### Provided data:
* BEGIN *
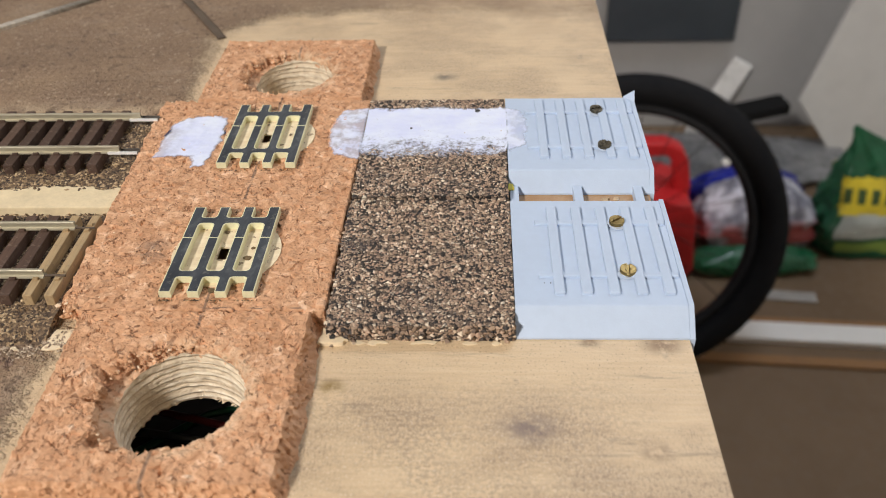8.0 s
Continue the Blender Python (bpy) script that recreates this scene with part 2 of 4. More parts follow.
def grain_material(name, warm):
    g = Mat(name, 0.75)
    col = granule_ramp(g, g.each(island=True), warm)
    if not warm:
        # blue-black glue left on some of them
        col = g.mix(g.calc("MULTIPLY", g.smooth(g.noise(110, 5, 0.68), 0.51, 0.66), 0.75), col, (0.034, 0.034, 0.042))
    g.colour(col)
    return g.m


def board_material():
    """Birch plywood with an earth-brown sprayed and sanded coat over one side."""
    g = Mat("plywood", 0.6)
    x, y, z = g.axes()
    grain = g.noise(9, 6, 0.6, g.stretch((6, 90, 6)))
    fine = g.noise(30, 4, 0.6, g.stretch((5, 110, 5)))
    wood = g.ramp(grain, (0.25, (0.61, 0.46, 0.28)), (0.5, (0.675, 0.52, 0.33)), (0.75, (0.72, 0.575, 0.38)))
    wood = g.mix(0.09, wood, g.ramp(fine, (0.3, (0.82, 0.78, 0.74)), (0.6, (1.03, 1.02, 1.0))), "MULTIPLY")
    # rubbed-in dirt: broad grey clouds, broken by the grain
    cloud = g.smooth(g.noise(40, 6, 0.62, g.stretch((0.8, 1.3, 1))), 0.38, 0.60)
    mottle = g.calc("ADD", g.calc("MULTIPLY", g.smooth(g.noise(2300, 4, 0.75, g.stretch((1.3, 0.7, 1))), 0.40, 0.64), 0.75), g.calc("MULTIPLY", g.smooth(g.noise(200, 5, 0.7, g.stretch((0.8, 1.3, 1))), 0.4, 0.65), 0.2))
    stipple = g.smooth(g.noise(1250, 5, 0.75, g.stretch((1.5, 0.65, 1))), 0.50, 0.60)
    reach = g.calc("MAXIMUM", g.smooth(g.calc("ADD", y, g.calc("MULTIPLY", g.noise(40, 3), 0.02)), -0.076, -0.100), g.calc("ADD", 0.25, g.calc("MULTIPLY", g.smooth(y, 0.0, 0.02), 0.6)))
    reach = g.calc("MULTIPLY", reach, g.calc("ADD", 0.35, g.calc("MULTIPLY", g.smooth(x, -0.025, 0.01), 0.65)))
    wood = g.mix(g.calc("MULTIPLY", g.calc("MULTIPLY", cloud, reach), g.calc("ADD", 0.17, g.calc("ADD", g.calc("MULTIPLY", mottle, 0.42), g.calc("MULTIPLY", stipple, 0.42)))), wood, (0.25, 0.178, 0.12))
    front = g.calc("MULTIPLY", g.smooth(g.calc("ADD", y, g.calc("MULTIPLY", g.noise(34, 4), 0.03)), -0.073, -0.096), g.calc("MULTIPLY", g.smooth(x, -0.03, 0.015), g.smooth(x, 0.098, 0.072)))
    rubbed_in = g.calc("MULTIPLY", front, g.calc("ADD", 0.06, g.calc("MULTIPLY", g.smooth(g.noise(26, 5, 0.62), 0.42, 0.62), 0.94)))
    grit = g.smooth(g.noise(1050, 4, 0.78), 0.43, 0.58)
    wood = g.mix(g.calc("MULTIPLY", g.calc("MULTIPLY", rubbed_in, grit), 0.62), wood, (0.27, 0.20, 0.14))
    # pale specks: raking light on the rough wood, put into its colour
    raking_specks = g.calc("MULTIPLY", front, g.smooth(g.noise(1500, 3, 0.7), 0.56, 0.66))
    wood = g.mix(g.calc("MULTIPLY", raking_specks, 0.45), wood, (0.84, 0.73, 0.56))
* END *
* BEGIN *
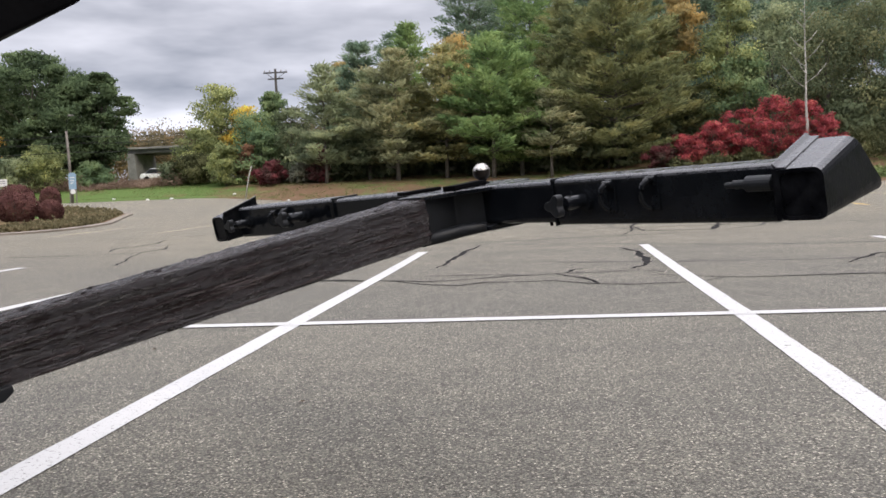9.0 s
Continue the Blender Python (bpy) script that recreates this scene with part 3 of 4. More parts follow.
* END *
* BEGIN *
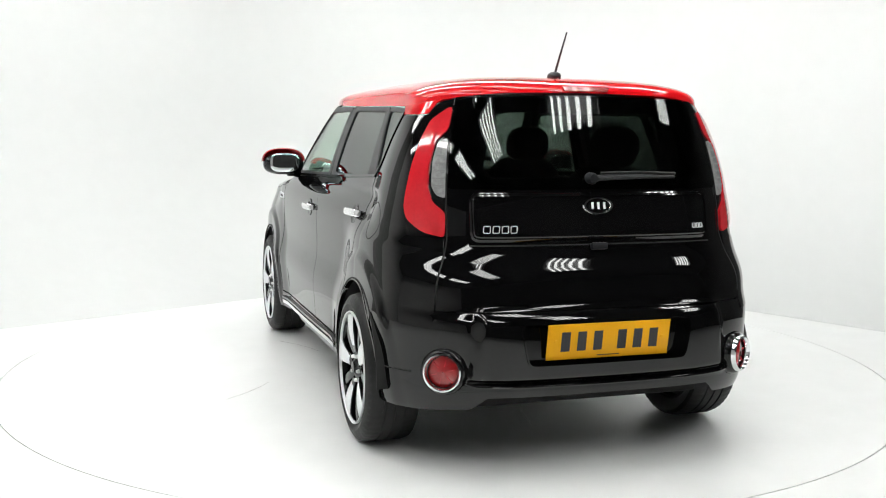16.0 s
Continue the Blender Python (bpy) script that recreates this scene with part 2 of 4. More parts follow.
* END *
### What the exercise asks:
Gather each line in the entries above where the string "with" is found.

### Final result:
Continue the Blender Python (bpy) script that recreates this scene with part 2 of 4. More parts follow.
    """Birch plywood with an earth-brown sprayed and sanded coat over one side."""
Continue the Blender Python (bpy) script that recreates this scene with part 3 of 4. More parts follow.
Continue the Blender Python (bpy) script that recreates this scene with part 2 of 4. More parts follow.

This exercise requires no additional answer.